A Planet Disappears: Goldilocks Planet Not There
Here’s some really bad news for folks who have their fingers crossed that there are other planets out among the stars that we can flee to once global warming makes Earth uninhabitable. (Or if we can tame the Earth we can have some other folks on other planets we can talk to about it.)
Two planets we thought were like Earth and not very far away from us (just 20 million light years, just down the block) turn out not to be planets at all.
Apparently, the scientists, eager to become heroes two years ago when they stumbled upon these planets, didn’t consider all the data.

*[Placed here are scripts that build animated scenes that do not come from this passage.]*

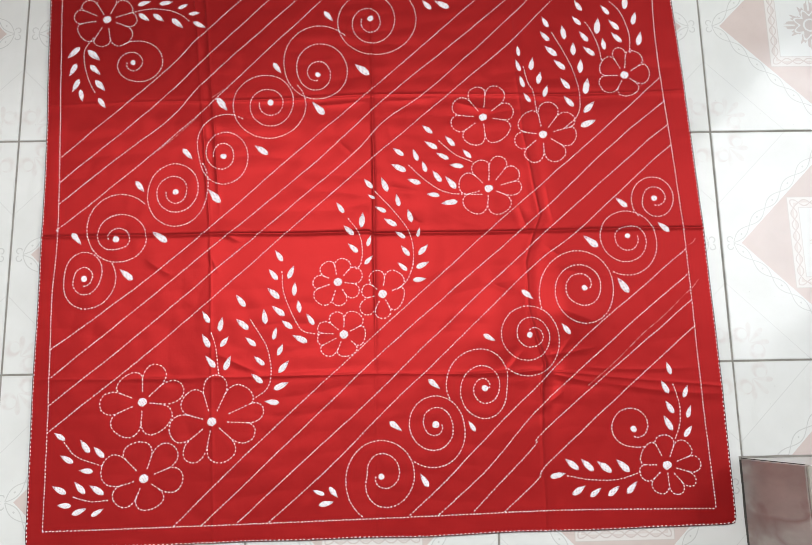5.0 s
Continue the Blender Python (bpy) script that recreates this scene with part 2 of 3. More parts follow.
WALL, CEILING = plaster("wall_paint", (0.72, 0.72, 0.69), (0.78, 0.78, 0.75)), plaster("dimmed_ceiling", (0.44, 0.44, 0.43), (0.52, 0.52, 0.50))


# ---- building tools ----
def mesh_object(name, verts, faces, material, parent=None, label="", smooth=True):
    me = bpy.data.meshes.new(name)
    me.from_pydata([tuple(v) for v in verts], [], faces)
    me.materials.append(material)
    if smooth:
        me.polygons.foreach_set("use_smooth", [True] * len(me.polygons))
    me.update()
    ob = new(name, me)
    ob.parent = parent
    return tagged(ob, label)


def part(name, bm, material, parent, label=""):
    me = bpy.data.meshes.new(name)
    bm.to_mesh(me)
    bm.free()
    me.materials.append(material)
    ob = new(name, me)
    ob.parent = parent
    return tagged(ob, label)


def box(x0, x1, y0, y1, z0, z1, bevel=0.0):
    bm = bmesh.new()
    bmesh.ops.create_cube(bm, size=1)
    for v in bm.verts:
        v.co = ((x0, x1)[v.co.x > 0], (y0, y1)[v.co.y > 0], (z0, z1)[v.co.z > 0])
    if bevel:
        bmesh.ops.bevel(bm, geom=bm.edges[:], offset=bevel, segments=2, profile=0.5, affect="EDGES")
    return bm


# ---- room ----
TILE_SIZE = 0.30
COLS, ROWS = range(-5, 7), range(-5, 7)
X0, X1, Y0, Y1, TOP = -1.5, 2.1, -1.5, 2.1, 3.2

floor = part("floor", box(X0, X1, Y0, Y1, -0.10, -0.0016), GROUT, None, "white printed floor tiles with grey grout joints")
tagged(floor, kind="structure", category="floor")
# walls out of view; the north one is dark to dim the cloth's far side
for name, b, paint, words in (
        ("wall_west", (X0 - 0.15, X0, Y0 - 0.15, Y1 + 0.15, -0.1, TOP), WALL, "plain pale painted plaster wall"),
        ("wall_south", (X0, X1, Y0 - 0.15, Y0, -0.1, TOP), WALL, "plain pale painted plaster wall"),
        ("wall_north", (X0, X1, Y1, Y1 + 0.15, -0.1, TOP), CEMENT, "plain unseen grey cement wall, kept dark to dim the far side")):
    tagged(part(name, box(*b), paint, None, words), kind="structure", category="wall")
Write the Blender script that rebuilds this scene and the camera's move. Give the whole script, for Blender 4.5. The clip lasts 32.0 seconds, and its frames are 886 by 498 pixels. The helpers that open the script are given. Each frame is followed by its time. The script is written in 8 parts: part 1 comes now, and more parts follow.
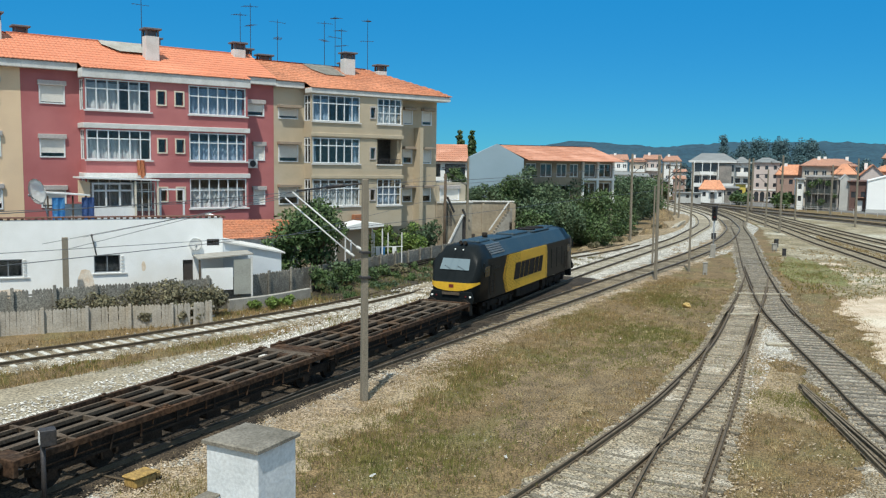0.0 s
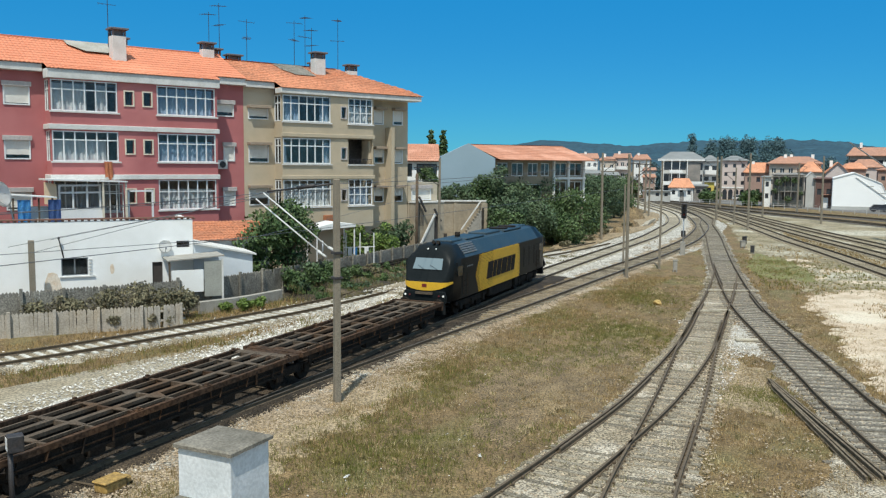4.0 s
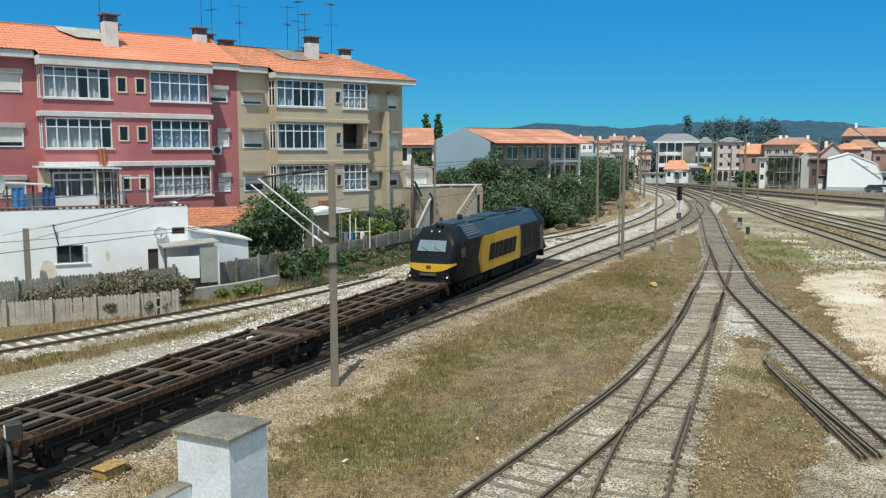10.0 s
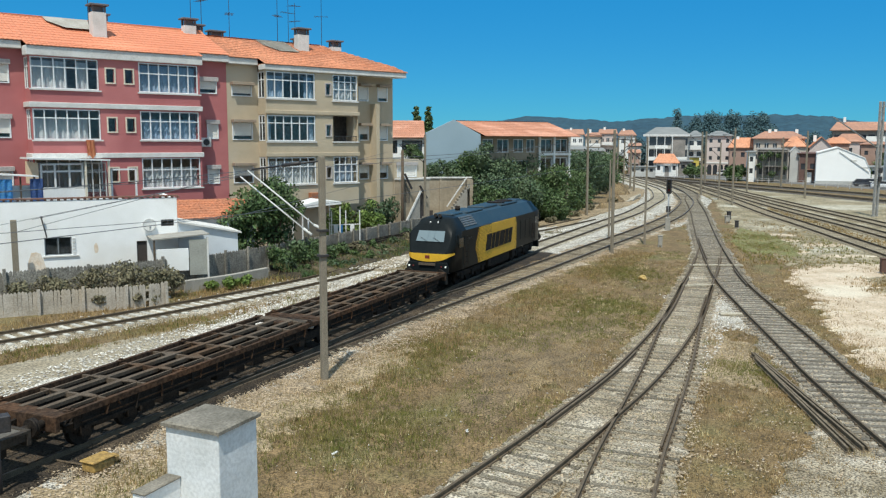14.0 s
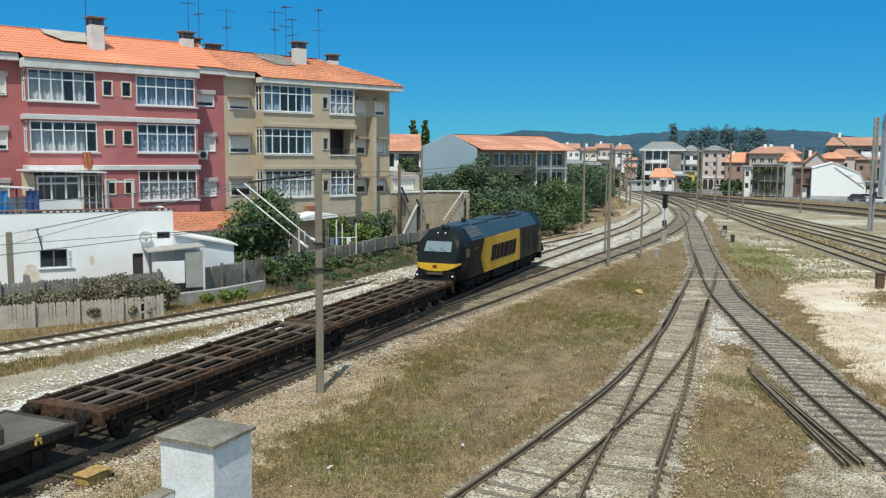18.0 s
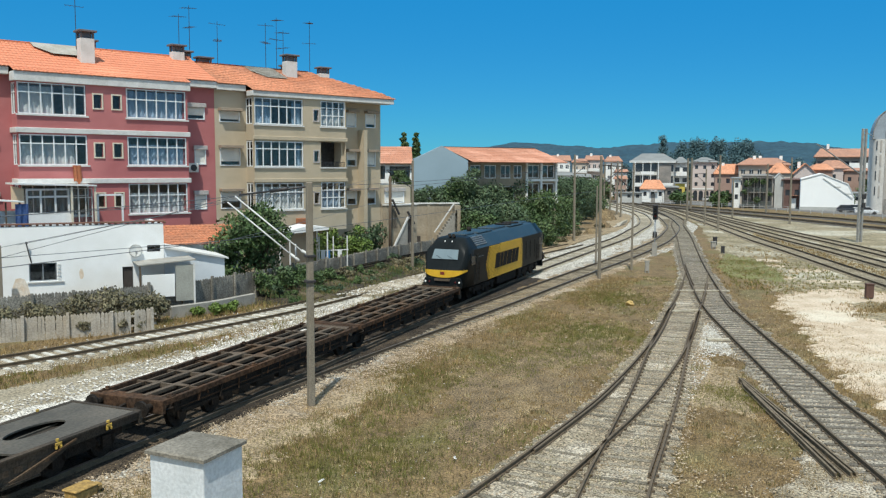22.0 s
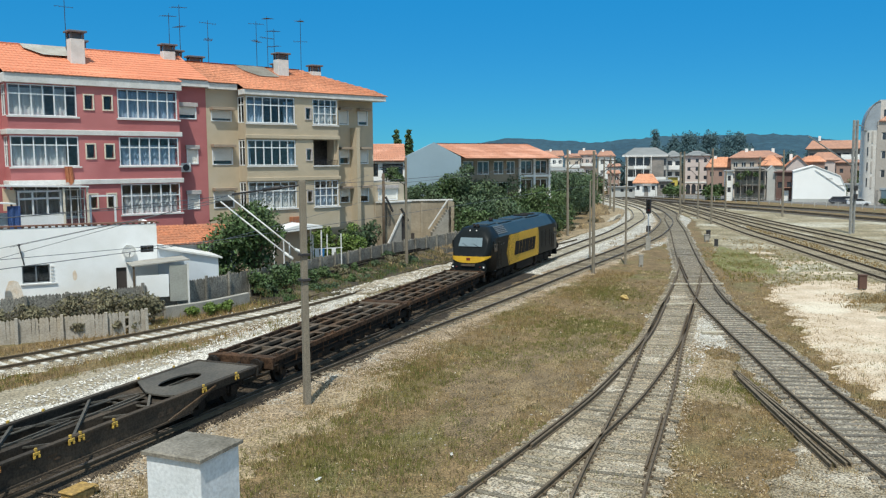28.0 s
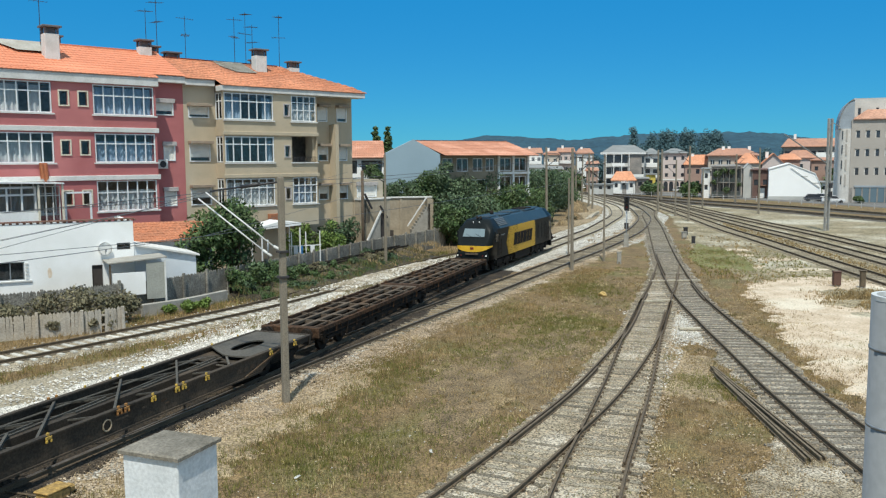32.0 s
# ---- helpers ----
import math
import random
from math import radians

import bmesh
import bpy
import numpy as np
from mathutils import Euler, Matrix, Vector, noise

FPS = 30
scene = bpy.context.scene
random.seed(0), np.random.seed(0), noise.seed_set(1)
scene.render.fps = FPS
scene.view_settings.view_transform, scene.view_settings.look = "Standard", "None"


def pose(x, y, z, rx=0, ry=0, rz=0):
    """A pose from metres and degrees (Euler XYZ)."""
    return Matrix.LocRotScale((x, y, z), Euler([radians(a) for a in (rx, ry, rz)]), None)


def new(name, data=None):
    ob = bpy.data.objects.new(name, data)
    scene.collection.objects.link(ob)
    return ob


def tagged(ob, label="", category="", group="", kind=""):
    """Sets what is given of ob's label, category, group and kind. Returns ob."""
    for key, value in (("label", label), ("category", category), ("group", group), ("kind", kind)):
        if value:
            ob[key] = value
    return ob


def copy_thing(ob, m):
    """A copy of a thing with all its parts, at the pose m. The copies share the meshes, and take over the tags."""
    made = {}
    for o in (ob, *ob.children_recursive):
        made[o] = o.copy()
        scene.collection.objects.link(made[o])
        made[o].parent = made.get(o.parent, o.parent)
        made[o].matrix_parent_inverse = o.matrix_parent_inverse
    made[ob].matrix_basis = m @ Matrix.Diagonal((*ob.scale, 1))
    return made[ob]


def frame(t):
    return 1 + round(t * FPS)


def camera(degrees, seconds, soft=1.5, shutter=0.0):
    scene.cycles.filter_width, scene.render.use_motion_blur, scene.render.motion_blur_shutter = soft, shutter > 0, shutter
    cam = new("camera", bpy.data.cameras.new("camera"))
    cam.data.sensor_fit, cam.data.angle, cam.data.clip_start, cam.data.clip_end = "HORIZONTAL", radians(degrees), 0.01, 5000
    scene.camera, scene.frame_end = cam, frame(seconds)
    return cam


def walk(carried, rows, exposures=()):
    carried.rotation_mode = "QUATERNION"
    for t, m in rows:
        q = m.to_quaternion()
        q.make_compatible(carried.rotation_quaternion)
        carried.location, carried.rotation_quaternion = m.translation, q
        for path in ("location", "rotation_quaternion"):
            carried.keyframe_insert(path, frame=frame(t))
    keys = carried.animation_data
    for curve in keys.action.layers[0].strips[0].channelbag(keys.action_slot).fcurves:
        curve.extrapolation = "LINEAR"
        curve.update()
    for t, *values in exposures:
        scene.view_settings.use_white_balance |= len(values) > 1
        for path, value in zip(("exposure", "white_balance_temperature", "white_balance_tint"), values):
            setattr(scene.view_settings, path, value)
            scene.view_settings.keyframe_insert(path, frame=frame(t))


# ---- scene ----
# camera: a phone held at a rail, 8.4 m above the tracks; seconds and the turn in degrees
EYE = (0.0, 0.0, 8.4)
cam = camera(55.19, 32.0, 1.25)
walk(cam, [(t, pose(*EYE, rx, ry, rz)) for t, rx, ry, rz in (
    (0, 84.327, -0.796, 0.079), (0.5, 84.754, -0.669, 0.836), (1, 84.800, -0.529, 0.916), (1.5, 84.875, -0.508, 0.181), (2, 84.969, -0.482, -0.567),
    (2.5, 85.102, -0.426, -1.187), (3, 85.005, -0.414, -1.395), (3.5, 84.673, -0.422, -1.611), (5.5, 83.706, -0.719, -2.188), (6, 83.622, -0.654, -2.197),
    (6.5, 83.454, -0.393, -2.340), (7, 83.403, -0.126, -2.569), (7.5, 83.558, 0.004, -2.529), (8, 83.446, -0.079, -2.578), (8.5, 83.092, -0.096, -2.808),
    (9, 82.864, -0.019, -3.004), (9.5, 83.044, 0.009, -2.598), (10, 83.259, 0.002, -2.165), (10.5, 83.242, -0.031, -2.079), (11, 83.066, 0.043, -2.251),
    (11.5, 83.024, 0.060, -2.367), (12, 83.020, -0.013, -2.369), (12.5, 83.035, -0.149, -2.353), (13, 83.054, -0.141, -2.377), (13.5, 82.862, -0.066, -2.646),
    (14, 82.772, -0.200, -2.816), (14.5, 83.167, -0.209, -2.525), (16.5, 83.418, -0.351, -2.813), (17, 83.547, -0.424, -2.755), (17.5, 83.664, -0.416, -2.781),
    (18, 83.681, -0.424, -3.038), (18.5, 83.766, -0.453, -3.220), (19, 83.963, -0.392, -3.050), (19.5, 83.967, -0.443, -3.084), (20, 83.975, -0.343, -3.152),
    (20.5, 84.068, -0.334, -3.294), (21, 84.254, -0.363, -3.347), (21.5, 84.365, -0.366, -3.494), (22, 84.507, -0.279, -3.652), (22.5, 84.445, -0.238, -3.945),
    (23, 84.228, -0.204, -4.199), (23.5, 84.098, -0.259, -4.182), (24, 84.029, -0.217, -4.146), (24.5, 83.972, -0.080, -4.226), (25, 83.961, -0.056, -4.205),
    (25.5, 84.120, 0.071, -3.905), (27.5, 84.294, 0.468, -4.056), (28, 84.280, 0.428, -4.124), (28.5, 84.152, 0.393, -4.194), (29, 84.066, 0.509, -4.326),
    (29.5, 84.000, 0.430, -4.488), (30, 84.133, 0.393, -4.455), (30.5, 84.274, 0.398, -4.462), (31, 84.314, 0.364, -4.670), (31.5, 84.094, 0.334, -5.189),
    (32, 84.077, 0.323, -5.528),
)])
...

The planets in question have not yet been named. But they had been found—it was thought—orbiting a dwarf star called Gliese 581. Now it turns out it was just Gliese 581 emitting some sort of occasional bursts of gas that made these errant scientists think that.
Gliese 581, like all stars, emits all sorts of things, including a kind of magnetic signature. With other stars, the signature is a steady thing, which, if blocked by a planet passing in front of it while that one side is facing the earth, can appear to change.
It is that change that allows scientists to predict the existence of a planet, which although unable to be seen with a telescope, might, if following a certain pattern, cause us to believe that it is a “Goldilocks” planet where there is water, mountains, oceans, ice and so forth and so on, like ours.
In this case, however, an assistant professor of astronomy and astrophysics at Penn State named Suvrath Mahadevan, working with a postdoctoral fellow named Paul Robertson, has been able to explain that what appear to be proof of two planets circling Gliese 581 are just in fact burps and farts being emitted by that star that we should have realized were what we were observing.
“In the search for low-mass planets,” Mahadevan told the website Science Post, “accounting for the subtle signature of magnetics events in the star is as important as obtaining the highest possible Doppler precision.”
“While it is unfortunate to find that two such promising planets do not exist,” Robertson said, “we feel that the results of this study will ultimately lead to more Earth-like planets.”
In recent days many social media commentators have been suggesting that those originally touting these so-called planets as planets were just seeking the headlines and what does that mean for the science business—do we report everything, or do we wait for the final word to come in?
Meanwhile, if you listen very closely, you will hear a sigh of relief from the aliens on these two planets who don’t get along with one another and are grateful they don’t now have to concern themselves with some new aliens on Earth butting into their affairs.